Lo real es que con las escuela de educación básica ya en modelo presencial (aunque, hay que decirlo, con la anuencia de los padres para asistir o no), los maestros se las están arreglando con gran responsabilidad, como siempre, para dar clases presenciales y, al mismo tiempo, conectarse con aquellos cuyos padres decidieron que sus hijos no regresaran. Una muestra más de responsabilidad y comportamiento a la altura de las circunstancias, de ese magisterio a quien no escucha la autoridad, desampara su sindicato y es golpeado por parte de la ‘opinocracia’ en los medios y en las redes. Los maestros y maestras mexicanas, hay que enfatizarlo, nunca dejaron de trabajar. Mi más profundo reconocimiento a ellas y ellos.

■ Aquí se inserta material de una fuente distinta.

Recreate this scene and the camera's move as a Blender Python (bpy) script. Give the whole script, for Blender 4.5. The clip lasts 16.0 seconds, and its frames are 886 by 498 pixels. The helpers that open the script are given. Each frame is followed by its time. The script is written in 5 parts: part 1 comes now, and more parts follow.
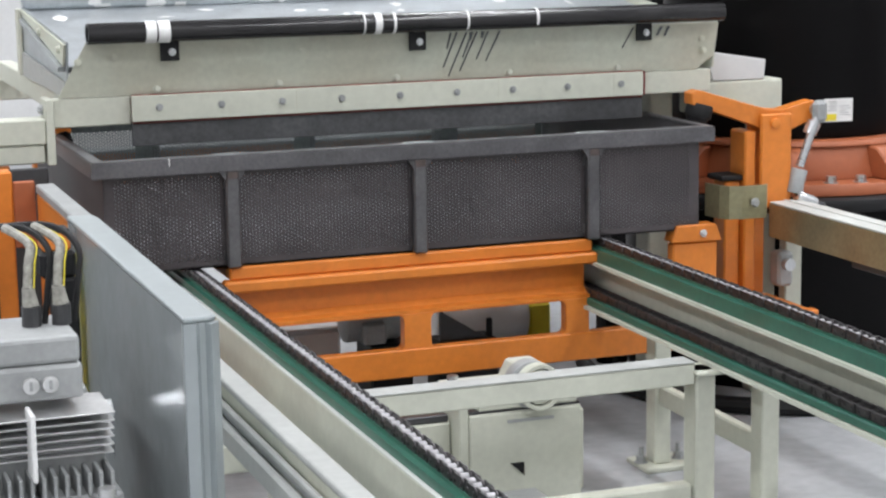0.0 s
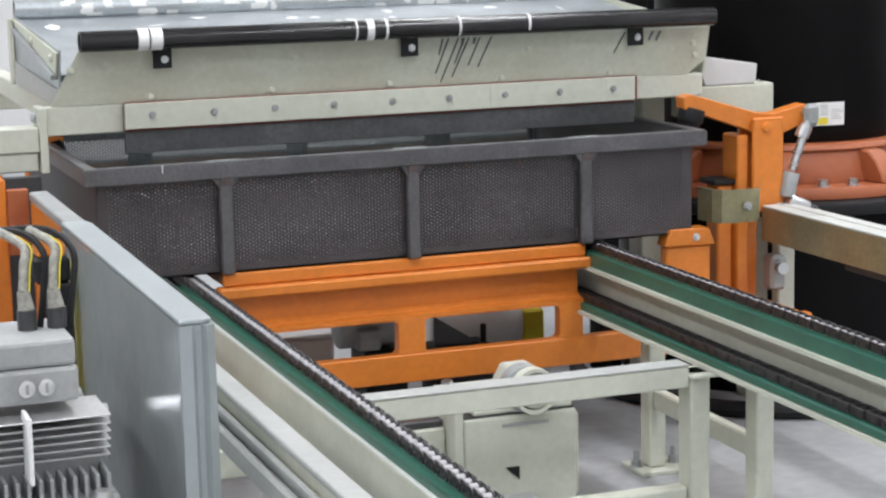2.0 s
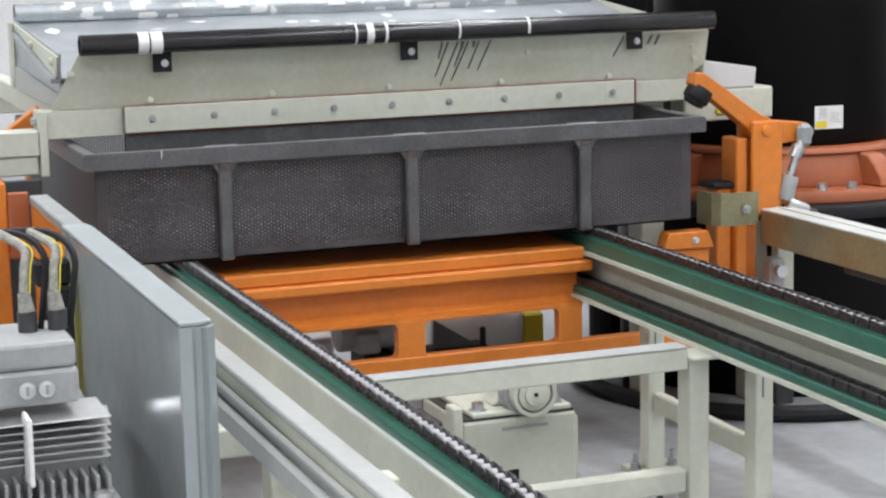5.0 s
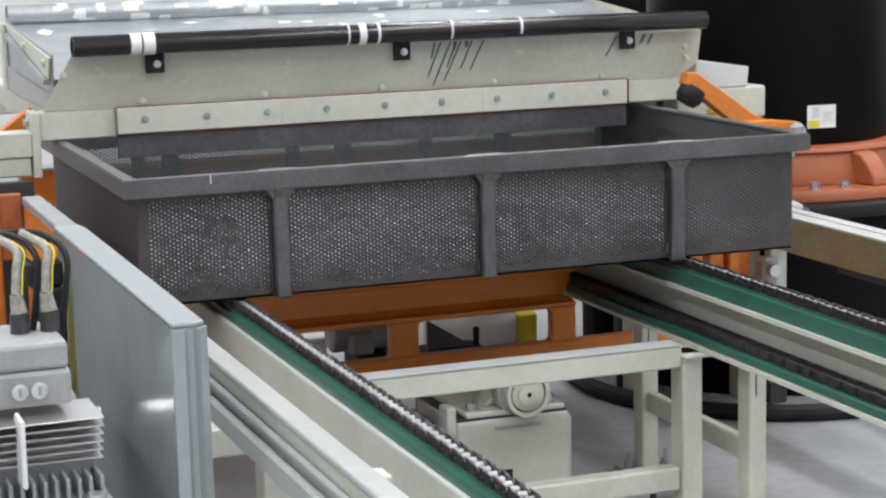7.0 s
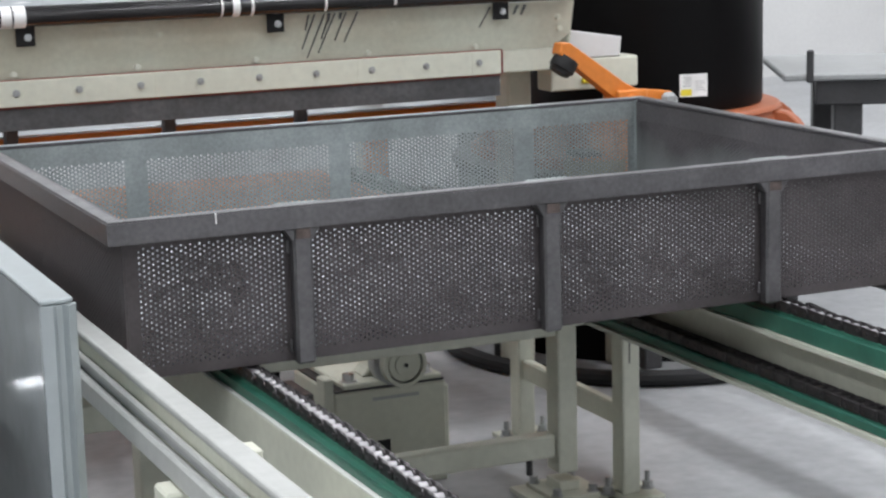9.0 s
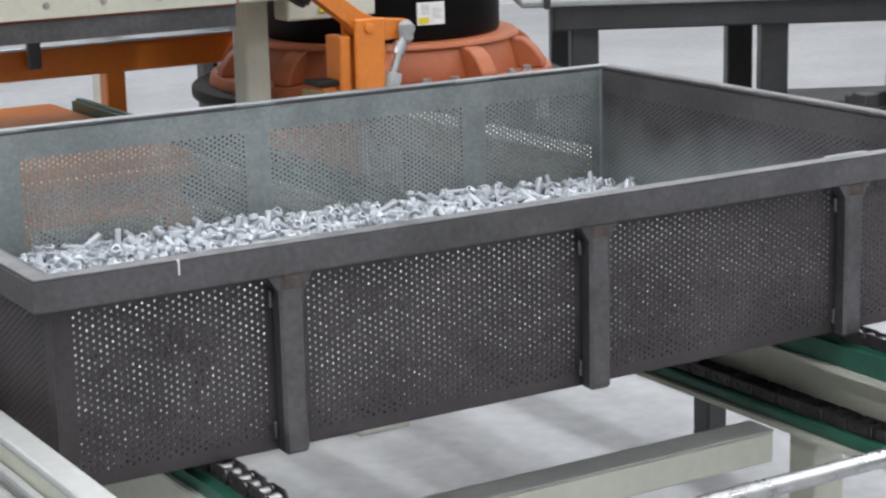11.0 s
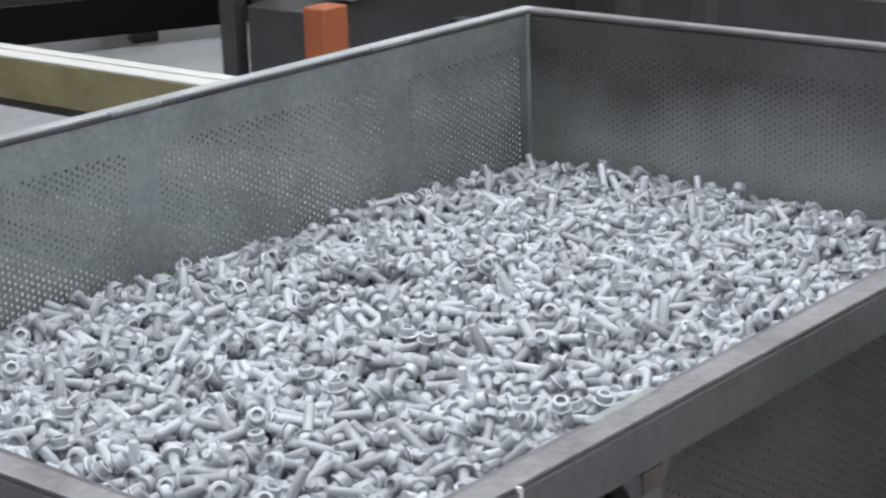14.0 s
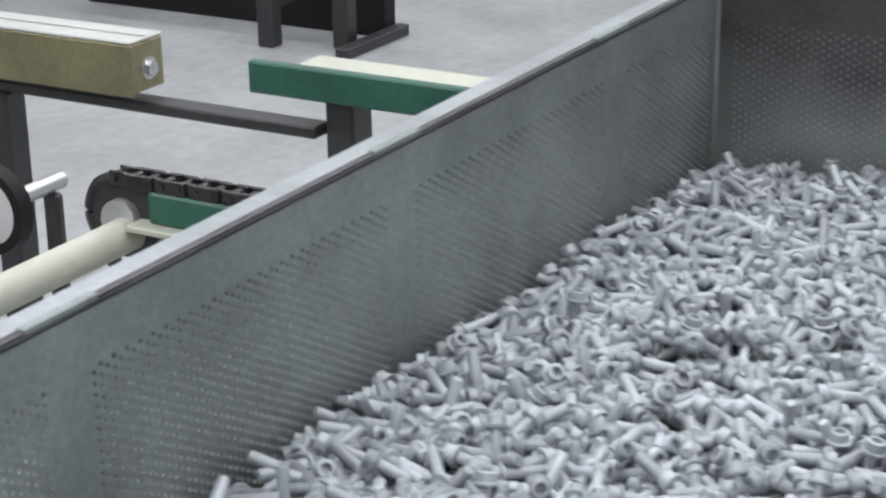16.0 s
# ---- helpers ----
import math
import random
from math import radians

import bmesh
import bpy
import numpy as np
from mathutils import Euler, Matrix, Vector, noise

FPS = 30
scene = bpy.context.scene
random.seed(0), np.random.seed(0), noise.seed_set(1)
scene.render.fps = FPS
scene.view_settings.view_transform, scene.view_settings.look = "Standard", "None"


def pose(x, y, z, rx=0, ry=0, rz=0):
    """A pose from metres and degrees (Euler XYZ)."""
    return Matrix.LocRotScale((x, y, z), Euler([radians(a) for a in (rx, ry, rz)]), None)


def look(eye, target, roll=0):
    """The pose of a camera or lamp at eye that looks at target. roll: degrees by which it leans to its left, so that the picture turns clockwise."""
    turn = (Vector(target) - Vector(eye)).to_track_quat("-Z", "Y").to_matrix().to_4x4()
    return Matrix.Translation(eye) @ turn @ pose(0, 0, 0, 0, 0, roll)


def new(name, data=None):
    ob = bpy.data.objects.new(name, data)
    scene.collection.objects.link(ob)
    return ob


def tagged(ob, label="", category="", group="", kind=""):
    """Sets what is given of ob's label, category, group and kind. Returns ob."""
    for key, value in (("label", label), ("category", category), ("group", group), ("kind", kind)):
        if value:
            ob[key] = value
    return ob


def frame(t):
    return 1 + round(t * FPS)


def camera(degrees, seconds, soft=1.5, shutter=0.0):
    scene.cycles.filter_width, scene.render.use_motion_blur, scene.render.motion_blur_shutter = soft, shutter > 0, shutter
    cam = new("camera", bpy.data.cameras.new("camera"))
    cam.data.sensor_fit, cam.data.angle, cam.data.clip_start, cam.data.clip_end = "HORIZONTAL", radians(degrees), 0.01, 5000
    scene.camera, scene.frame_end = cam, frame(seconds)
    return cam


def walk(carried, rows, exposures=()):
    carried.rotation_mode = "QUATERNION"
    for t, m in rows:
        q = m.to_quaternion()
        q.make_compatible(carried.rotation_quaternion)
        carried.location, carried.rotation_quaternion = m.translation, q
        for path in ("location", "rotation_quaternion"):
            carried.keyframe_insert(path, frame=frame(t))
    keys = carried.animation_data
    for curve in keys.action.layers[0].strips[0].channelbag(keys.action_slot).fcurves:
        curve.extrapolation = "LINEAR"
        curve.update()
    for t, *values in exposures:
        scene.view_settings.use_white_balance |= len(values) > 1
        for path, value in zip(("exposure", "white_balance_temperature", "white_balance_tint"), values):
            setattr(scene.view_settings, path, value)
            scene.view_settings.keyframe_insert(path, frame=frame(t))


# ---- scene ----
cam = camera(25.70, 16.0, soft=2.3, shutter=0.3)


def aim(x, y, z, yaw, pitch, roll):
    """A camera pose: yaw from +y towards +x, pitch up, both in degrees."""
    a, b = radians(yaw), radians(pitch)
    way = Vector((math.sin(a) * math.cos(b), math.cos(a) * math.cos(b), math.sin(b)))
    return look((x, y, z), Vector((x, y, z)) + way, roll)


PATH = [
    (0, aim(-0.700, -3.653, 1.309, 19.911, -10.159, -0.899)),
    (0.5, aim(-0.701, -3.654, 1.304, 20.044, -10.086, -1.076)),
    (1, aim(-0.701, -3.655, 1.300, 20.087, -10.003, -1.212)),
    (1.5, aim(-0.703, -3.656, 1.297, 20.120, -9.900, -1.257)),
    (2, aim(-0.706, -3.658, 1.295, 20.157, -9.812, -1.273)),
    (2.5, aim(-0.707, -3.659, 1.294, 20.163, -9.780, -1.310)),
    (3, aim(-0.708, -3.661, 1.292, 20.160, -9.709, -1.342)),
    (3.5, aim(-0.708, -3.662, 1.292, 20.161, -9.684, -1.295)),
    (4, aim(-0.708, -3.664, 1.292, 20.155, -9.671, -1.326)),
    (6.5, aim(-0.708, -3.666, 1.292, 20.178, -9.652, -1.248)),
    (7, aim(-0.706, -3.667, 1.293, 20.338, -9.673, -1.416)),
    (7.5, aim(-0.703, -3.670, 1.294, 20.884, -9.729, -1.338)),
    (8, aim(-0.701, -3.673, 1.297, 21.570, -9.833, -1.367)),
    (8.5, aim(-0.699, -3.675, 1.299, 22.636, -10.028, -1.342)),
    (9, aim(-0.692, -3.691, 1.302, 23.744, -10.691, -1.479)),
    (9.5, aim(-0.687, -3.699, 1.302, 25.315, -11.156, -1.431)),
    (10, aim(-0.670, -3.689, 1.303, 27.206, -11.578, -1.603)),
    (10.2, aim(-0.668, -3.692, 1.301, 28.050, -11.850, -1.512)),
    (12.5, aim(-0.661, -3.697, 1.314, 37.980, -15.165, -1.618)),
    (13, aim(-0.671, -3.698, 1.318, 41.355, -15.784, -1.594)),
    (13.5, aim(-0.659, -3.705, 1.316, 45.093, -16.482, -1.682)),
    (14, aim(-0.656, -3.698, 1.278, 49.513, -16.729, -2.065)),
    (14.5, aim(-0.632, -3.685, 1.243, 53.629, -17.975, -2.492)),
    (15, aim(-0.597, -3.699, 1.291, 57.945, -20.110, -1.771)),
    (15.3, aim(-0.595, -3.698, 1.301, 59.918, -20.436, -1.400)),
    (15.6, aim(-0.606, -3.692, 1.301, 60.344, -20.305, -1.240)),
    (16, aim(-0.607, -3.700, 1.297, 60.014, -20.120, -1.001)),
]
walk(cam, PATH, [(0.0, 0.20), (8.0, 0.20), (10.2, 0.13), (12.5, 0.03), (14.0, -0.10), (15.0, -0.14), (16.0, -0.26)])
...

Siguen tiempos difíciles en los que sólo la organización y la propuesta de la base magisterial habrán de empujar los cambios profundos y no cosméticos que se requieren en la educación. De entrada, tenemos que tener la sensibilidad y la inteligencia para recuperar, poco a poco, lo que se ha perdido. Parece una tarea difícil, lo es. No hay que desesperar ni partir de esquemas que resulten anacrónicos e insuficientes en el contexto que estamos viviendo. No podemos caer en el cumplimiento burocrático de nuestra tarea, hay que ir más allá: la pandemia puede ser el eje o para establecer aprendizajes realmente significativos, vitales, en estos momentos. Los cientos de miles de niños y jóvenes deberán encontrar en la escuela el refugio afectivo y social en el que se encuentran los sentidos y se resignifican. Otro mundo habrá de emerger, independientemente de las medidas de la autoridad educativa. Si solo nos atenemos a sus disposiciones, poco podemos esperar. Si somos parte no solo ejecutante sino pensante y actuante, quizá podamos cambiar el lamentable estatus en el que nos encontramos. Resistamos, vigilemos, denunciemos. No puede estar la autoridad por encima de la razón la trayectoria y la figura de los maestros y maestras. Nuestros niños y jóvenes nos necesitan hoy más que nunca.